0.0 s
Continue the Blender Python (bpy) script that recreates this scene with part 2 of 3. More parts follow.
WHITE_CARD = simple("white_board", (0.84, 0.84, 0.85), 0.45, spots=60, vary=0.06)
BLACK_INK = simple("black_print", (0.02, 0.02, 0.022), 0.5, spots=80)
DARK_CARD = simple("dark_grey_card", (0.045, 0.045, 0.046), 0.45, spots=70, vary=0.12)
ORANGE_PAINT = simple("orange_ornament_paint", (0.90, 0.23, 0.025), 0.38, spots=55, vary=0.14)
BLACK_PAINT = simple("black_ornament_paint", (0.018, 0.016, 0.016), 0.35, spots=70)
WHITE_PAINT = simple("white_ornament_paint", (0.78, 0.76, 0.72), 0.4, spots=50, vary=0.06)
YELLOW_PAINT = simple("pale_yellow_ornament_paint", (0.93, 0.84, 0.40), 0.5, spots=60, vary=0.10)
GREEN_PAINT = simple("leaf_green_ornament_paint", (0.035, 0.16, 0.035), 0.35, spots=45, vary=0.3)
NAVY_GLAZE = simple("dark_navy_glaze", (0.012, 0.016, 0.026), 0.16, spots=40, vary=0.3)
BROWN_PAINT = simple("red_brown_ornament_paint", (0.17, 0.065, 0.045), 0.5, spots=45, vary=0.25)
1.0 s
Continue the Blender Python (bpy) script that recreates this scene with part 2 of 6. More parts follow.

...

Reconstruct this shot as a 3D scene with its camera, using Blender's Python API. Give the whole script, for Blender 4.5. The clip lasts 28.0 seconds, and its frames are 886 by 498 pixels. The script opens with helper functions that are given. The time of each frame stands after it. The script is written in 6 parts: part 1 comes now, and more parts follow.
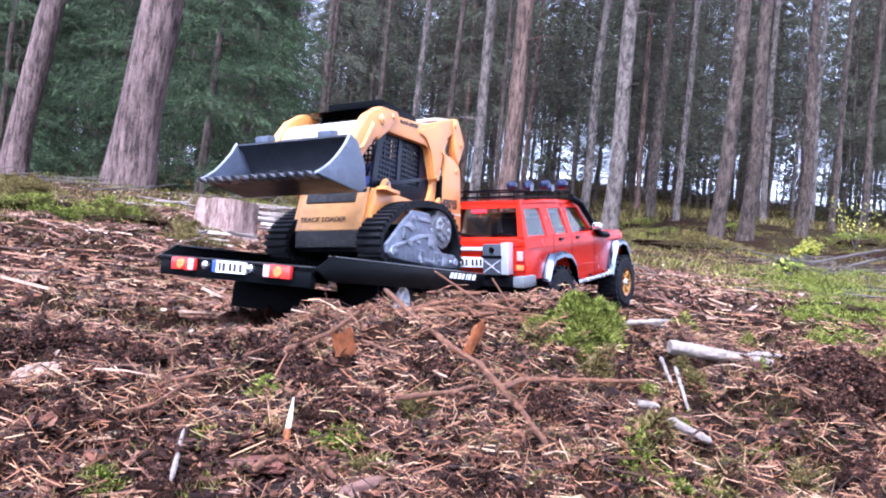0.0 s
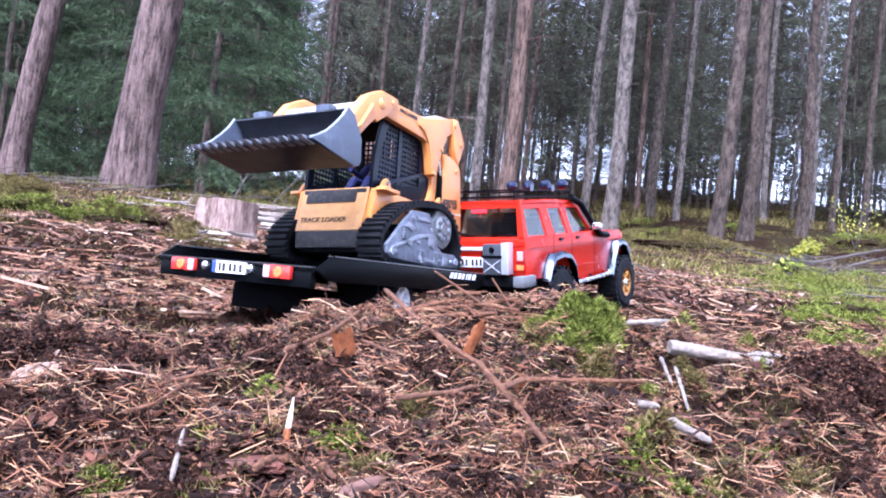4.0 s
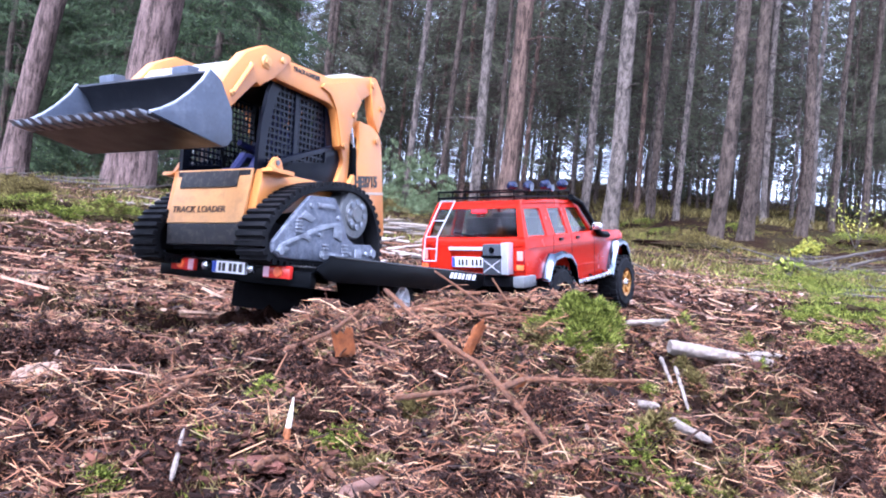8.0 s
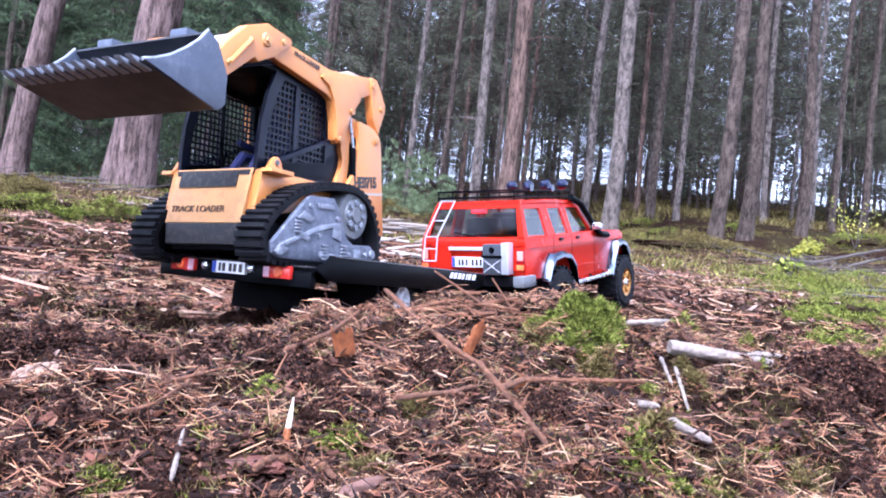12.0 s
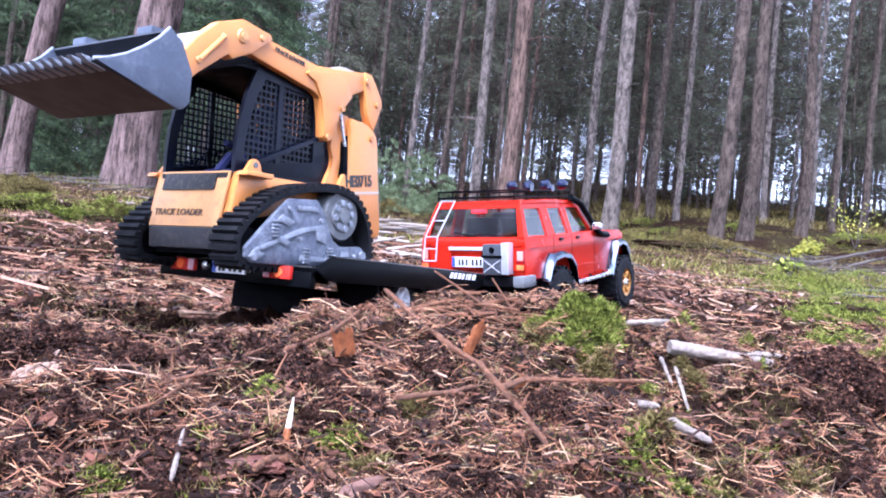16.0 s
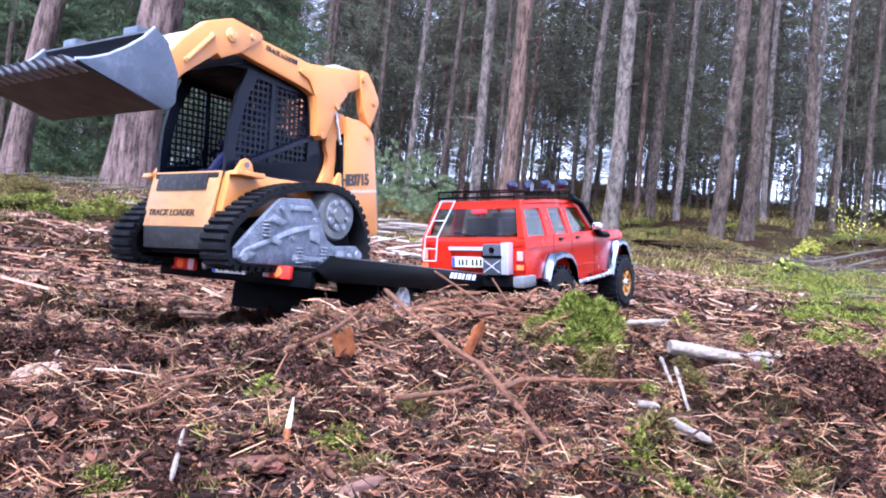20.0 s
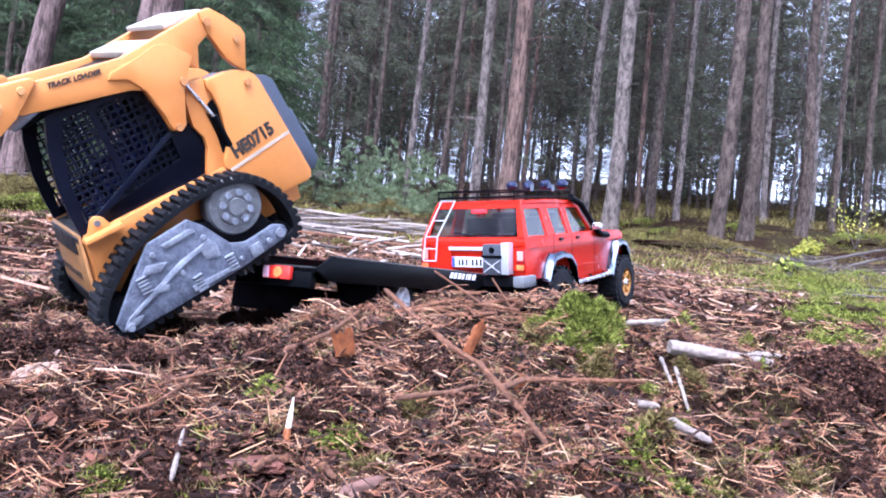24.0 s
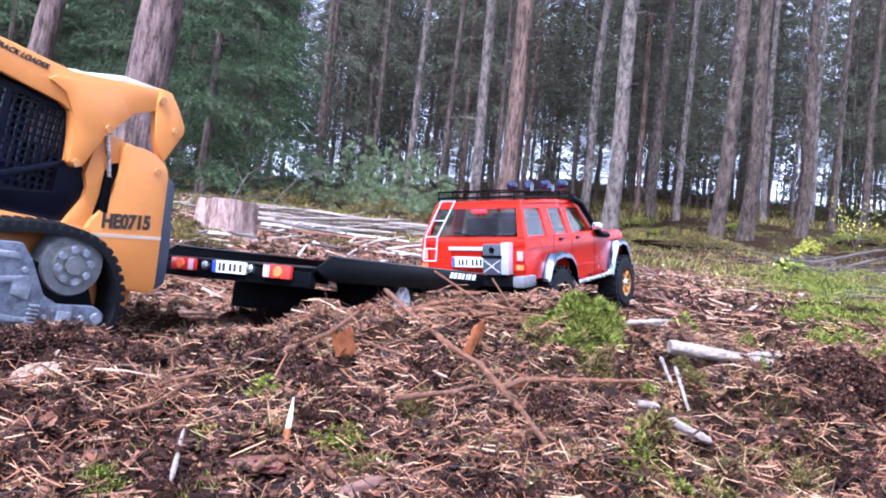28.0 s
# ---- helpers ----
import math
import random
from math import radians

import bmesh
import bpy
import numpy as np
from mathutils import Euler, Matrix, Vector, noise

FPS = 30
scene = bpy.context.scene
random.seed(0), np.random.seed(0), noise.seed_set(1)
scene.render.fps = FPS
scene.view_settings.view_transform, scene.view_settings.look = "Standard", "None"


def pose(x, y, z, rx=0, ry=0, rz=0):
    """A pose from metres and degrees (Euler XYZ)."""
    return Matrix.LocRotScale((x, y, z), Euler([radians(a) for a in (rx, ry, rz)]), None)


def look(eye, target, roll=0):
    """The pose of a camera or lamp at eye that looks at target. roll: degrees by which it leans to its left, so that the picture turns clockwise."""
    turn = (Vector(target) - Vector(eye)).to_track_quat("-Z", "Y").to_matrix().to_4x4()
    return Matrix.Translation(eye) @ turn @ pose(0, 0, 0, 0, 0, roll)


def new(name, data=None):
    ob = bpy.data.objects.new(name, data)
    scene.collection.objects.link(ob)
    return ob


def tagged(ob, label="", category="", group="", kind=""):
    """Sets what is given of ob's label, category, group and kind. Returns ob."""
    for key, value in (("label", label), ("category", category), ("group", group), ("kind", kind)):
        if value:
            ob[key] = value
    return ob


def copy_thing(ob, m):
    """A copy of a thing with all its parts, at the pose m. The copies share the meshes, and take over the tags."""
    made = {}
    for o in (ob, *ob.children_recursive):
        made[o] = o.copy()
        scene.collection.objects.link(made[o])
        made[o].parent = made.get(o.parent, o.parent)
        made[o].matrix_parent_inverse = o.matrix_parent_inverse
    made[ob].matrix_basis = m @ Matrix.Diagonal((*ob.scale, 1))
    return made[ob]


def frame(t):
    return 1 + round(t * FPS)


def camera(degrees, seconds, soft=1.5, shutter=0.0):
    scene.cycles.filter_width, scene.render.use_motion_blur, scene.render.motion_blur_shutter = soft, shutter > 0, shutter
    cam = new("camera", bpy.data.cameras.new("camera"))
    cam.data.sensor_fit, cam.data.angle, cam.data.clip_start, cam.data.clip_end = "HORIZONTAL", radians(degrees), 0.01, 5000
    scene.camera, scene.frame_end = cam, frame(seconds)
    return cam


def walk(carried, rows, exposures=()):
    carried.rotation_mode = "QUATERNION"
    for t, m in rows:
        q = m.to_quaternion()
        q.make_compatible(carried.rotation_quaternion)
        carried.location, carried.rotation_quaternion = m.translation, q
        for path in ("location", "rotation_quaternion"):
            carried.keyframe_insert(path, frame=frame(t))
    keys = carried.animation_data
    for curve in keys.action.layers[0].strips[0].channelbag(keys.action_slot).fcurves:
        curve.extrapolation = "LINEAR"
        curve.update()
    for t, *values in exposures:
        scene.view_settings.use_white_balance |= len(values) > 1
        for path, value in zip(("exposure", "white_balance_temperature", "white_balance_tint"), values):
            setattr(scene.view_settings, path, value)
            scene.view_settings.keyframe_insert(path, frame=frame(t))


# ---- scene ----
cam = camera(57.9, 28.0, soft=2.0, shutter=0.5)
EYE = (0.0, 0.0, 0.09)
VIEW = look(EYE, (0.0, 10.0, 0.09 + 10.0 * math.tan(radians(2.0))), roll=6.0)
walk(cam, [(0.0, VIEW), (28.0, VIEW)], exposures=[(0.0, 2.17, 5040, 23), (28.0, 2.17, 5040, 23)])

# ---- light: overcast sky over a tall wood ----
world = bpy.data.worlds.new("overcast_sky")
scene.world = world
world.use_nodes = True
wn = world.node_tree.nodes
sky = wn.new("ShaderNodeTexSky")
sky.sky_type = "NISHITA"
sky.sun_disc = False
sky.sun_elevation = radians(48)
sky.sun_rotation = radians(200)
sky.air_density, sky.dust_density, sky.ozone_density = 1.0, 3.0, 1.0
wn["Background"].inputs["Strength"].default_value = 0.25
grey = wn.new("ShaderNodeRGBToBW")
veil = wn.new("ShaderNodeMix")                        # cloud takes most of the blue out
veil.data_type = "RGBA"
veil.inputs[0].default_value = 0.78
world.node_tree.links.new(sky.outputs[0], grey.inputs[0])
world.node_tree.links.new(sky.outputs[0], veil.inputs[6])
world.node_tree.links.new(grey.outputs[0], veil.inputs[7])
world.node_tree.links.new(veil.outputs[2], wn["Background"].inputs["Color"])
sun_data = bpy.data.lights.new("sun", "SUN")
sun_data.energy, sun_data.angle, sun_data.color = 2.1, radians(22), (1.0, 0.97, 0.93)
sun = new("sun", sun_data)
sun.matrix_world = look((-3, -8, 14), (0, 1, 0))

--

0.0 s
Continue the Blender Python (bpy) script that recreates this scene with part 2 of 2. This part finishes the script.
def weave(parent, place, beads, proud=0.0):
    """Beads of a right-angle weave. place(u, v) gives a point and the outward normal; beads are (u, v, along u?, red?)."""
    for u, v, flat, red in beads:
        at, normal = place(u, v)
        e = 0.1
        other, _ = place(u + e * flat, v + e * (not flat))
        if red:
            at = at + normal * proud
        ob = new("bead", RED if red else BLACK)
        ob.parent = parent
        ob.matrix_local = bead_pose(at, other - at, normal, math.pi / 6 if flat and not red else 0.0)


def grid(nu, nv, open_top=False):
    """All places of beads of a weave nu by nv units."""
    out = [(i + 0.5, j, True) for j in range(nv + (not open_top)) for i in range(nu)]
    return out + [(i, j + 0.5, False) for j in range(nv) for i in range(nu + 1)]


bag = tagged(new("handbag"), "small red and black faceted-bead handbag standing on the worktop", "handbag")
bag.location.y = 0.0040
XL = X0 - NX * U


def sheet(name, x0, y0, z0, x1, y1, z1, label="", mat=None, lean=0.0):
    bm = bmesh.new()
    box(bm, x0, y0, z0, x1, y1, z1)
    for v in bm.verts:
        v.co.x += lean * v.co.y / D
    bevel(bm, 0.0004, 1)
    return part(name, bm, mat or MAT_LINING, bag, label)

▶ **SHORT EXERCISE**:
Check every line for "target" and show the ones that have it.

▶ **ANSWER TO THE PROBLEM**:
def look(eye, target, roll=0):
    """The pose of a camera or lamp at eye that looks at target. roll: degrees by which it leans to its left, so that the picture turns clockwise."""
    turn = (Vector(target) - Vector(eye)).to_track_quat("-Z", "Y").to_matrix().to_4x4()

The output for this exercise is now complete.